AIM. Compile every line that includes the word "parts".

INPUT RECORDS.
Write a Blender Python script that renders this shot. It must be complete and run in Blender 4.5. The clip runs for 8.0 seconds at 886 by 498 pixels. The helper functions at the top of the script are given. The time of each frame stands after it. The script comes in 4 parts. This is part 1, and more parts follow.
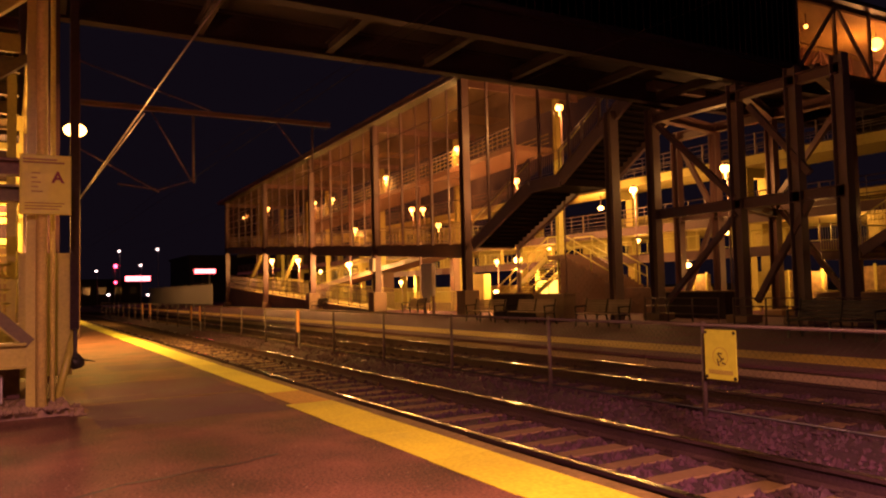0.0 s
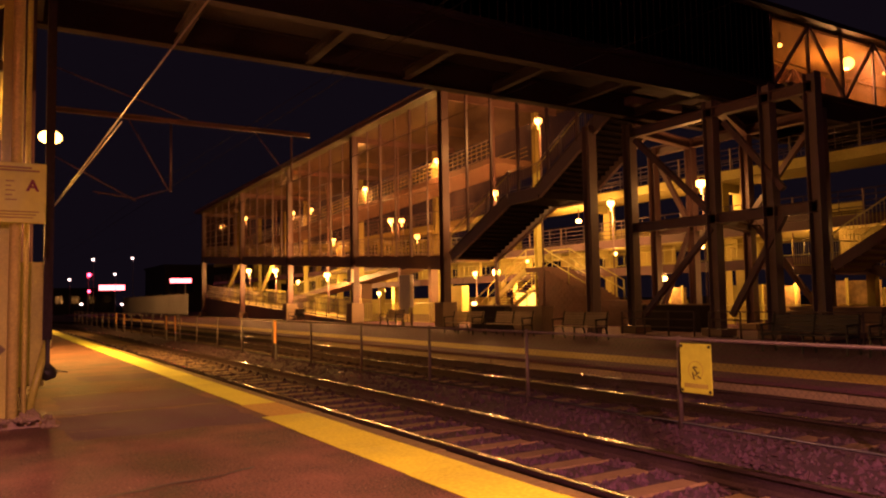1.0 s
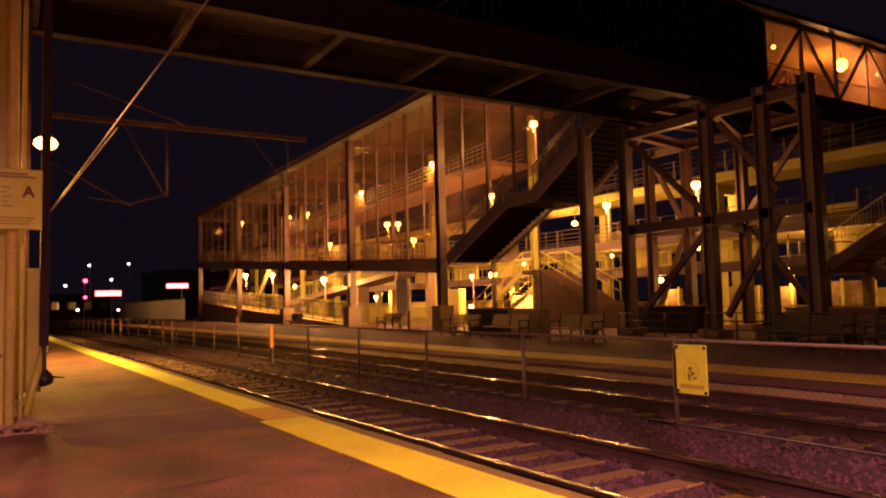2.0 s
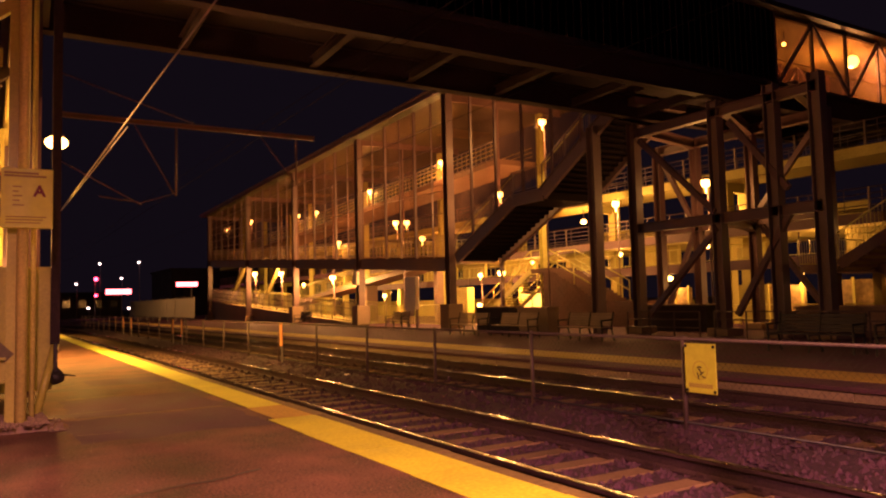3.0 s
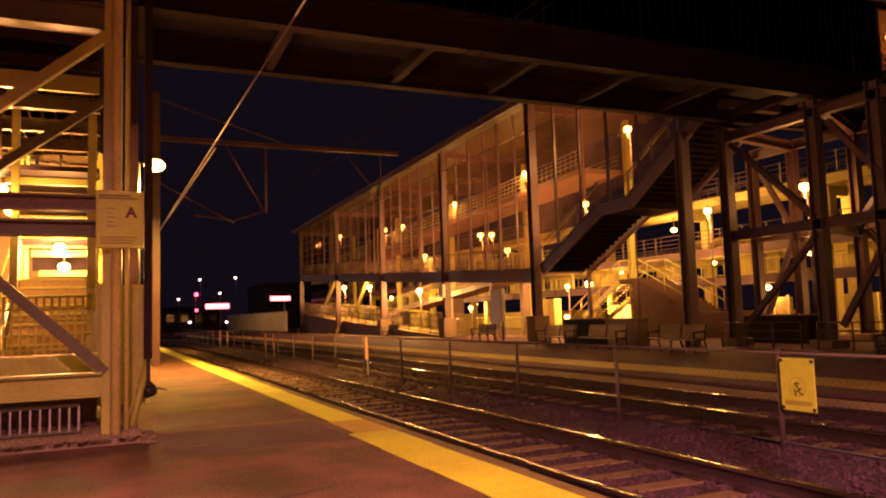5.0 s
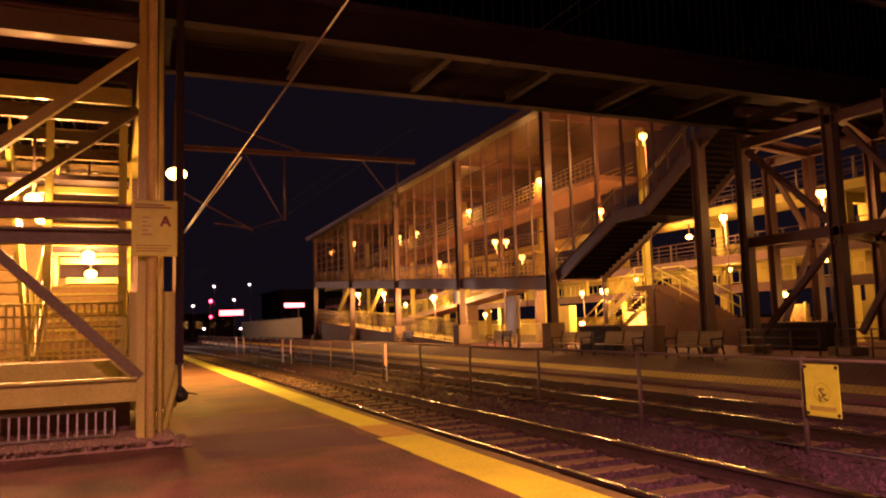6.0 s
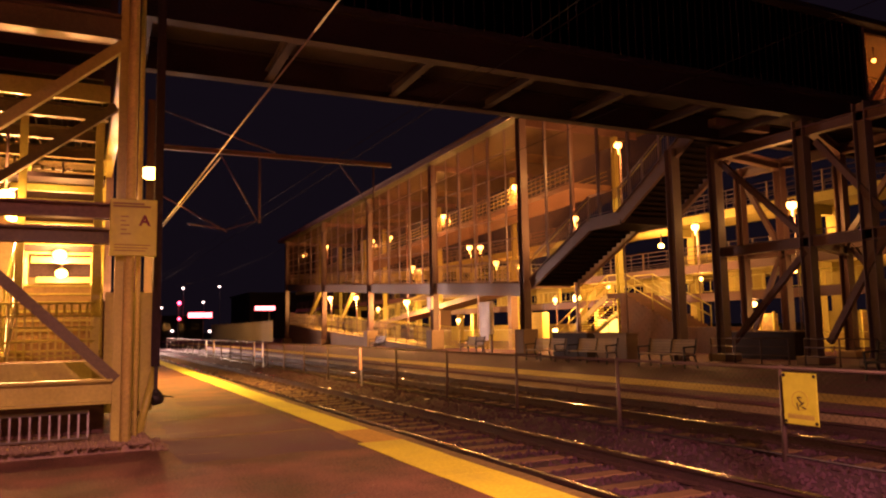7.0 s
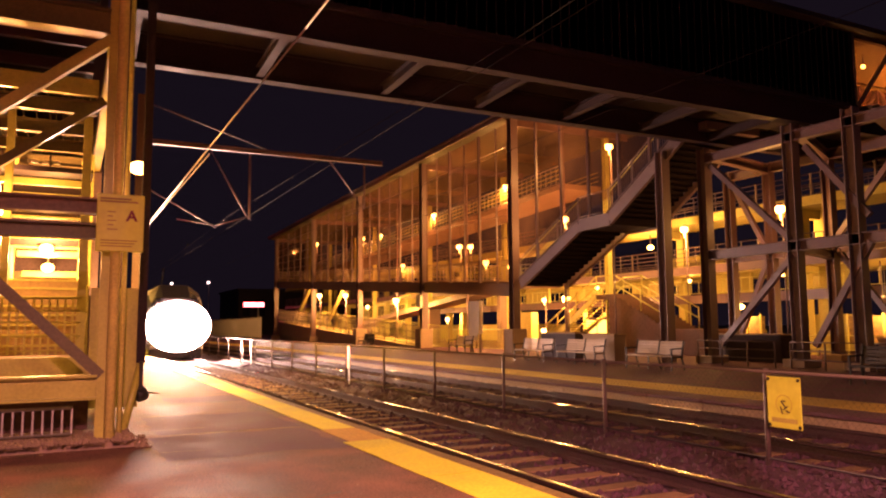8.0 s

==

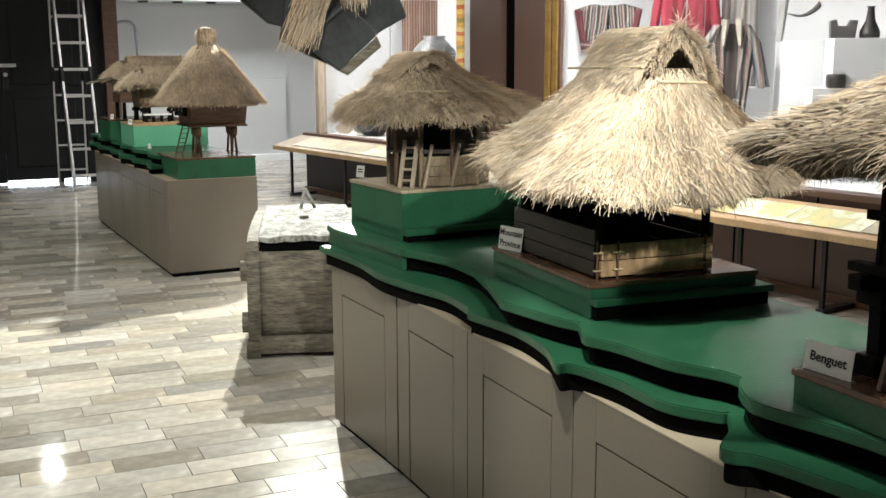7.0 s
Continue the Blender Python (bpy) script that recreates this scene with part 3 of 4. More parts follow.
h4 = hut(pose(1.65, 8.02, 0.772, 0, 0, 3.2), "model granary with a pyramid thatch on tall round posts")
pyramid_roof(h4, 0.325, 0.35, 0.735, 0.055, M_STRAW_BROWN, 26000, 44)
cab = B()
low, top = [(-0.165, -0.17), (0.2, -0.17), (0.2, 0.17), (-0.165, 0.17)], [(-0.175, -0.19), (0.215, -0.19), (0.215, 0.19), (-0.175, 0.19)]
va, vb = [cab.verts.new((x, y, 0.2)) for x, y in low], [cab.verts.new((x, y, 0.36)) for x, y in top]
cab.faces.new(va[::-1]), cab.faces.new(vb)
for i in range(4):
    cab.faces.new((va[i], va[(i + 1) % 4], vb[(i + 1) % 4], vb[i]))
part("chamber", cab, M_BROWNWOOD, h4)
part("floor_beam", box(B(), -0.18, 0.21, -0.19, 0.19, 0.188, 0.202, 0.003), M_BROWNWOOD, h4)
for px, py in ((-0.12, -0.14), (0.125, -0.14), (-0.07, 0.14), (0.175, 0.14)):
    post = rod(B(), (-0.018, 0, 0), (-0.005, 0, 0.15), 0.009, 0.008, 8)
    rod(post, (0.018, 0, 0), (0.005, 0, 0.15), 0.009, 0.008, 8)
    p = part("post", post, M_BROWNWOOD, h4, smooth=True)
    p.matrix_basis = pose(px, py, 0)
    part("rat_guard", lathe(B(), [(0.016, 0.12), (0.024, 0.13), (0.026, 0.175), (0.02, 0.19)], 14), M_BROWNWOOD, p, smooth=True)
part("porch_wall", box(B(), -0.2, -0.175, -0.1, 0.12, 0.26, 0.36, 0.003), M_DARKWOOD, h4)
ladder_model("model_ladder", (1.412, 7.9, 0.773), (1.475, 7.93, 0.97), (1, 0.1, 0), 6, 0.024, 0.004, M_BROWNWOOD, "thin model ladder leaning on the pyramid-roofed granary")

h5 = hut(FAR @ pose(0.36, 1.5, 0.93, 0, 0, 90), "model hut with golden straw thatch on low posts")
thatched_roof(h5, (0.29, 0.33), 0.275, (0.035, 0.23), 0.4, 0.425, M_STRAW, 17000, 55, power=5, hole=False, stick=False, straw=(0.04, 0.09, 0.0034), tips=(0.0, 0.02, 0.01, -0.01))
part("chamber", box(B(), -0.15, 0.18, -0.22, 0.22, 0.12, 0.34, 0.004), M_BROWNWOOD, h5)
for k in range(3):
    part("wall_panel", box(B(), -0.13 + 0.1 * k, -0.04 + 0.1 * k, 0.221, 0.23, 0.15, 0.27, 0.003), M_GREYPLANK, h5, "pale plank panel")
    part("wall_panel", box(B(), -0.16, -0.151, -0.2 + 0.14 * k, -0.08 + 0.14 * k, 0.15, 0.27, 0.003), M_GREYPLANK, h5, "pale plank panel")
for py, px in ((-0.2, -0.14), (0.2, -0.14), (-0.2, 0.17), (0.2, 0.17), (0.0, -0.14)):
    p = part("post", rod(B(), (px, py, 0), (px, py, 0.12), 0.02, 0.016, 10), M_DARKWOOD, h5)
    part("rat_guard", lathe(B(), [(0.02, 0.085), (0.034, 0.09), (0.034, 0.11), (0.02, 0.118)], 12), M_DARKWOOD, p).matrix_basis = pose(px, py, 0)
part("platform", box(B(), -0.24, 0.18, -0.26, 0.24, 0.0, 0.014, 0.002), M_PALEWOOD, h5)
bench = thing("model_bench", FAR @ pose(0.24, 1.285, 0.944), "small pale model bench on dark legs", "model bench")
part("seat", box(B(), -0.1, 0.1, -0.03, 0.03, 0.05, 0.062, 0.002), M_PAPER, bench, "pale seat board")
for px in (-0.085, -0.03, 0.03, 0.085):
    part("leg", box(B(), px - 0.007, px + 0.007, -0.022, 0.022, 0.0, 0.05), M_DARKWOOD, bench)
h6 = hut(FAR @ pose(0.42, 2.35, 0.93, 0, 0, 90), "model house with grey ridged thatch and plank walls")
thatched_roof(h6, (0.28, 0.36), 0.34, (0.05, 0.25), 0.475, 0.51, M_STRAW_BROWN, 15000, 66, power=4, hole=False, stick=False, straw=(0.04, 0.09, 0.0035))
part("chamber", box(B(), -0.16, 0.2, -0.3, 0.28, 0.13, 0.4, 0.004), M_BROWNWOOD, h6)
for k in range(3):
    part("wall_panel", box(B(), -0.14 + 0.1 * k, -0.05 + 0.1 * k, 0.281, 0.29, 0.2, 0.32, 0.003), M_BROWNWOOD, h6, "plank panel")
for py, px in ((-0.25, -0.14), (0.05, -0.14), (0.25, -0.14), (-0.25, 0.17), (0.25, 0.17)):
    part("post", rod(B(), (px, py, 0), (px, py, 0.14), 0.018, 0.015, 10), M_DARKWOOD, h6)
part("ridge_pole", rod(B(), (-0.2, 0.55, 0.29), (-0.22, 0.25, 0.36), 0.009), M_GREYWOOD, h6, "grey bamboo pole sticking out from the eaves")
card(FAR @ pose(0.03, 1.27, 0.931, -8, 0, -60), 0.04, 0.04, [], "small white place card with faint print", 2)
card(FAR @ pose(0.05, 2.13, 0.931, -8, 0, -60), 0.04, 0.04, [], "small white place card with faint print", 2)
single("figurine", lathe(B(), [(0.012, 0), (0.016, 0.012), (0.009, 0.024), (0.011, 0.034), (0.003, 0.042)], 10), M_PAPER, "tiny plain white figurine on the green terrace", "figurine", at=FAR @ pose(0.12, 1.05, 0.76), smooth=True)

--

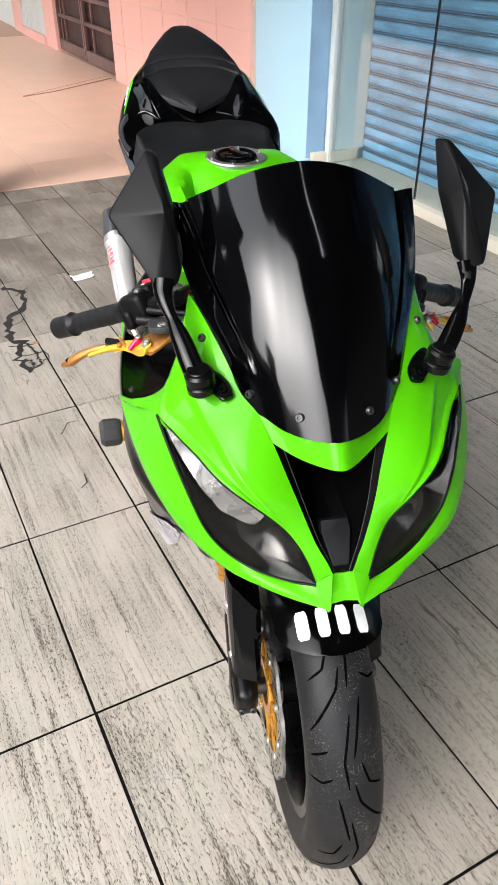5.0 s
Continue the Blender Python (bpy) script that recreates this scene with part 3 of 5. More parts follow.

CORRECT ANSWER.
Write a Blender Python script that renders this shot. It must be complete and run in Blender 4.5. The clip runs for 8.0 seconds at 886 by 498 pixels. The helper functions at the top of the script are given. The time of each frame stands after it. The script comes in 4 parts. This is part 1, and more parts follow.
Continue the Blender Python (bpy) script that recreates this scene with part 3 of 4. More parts follow.
Continue the Blender Python (bpy) script that recreates this scene with part 3 of 5. More parts follow.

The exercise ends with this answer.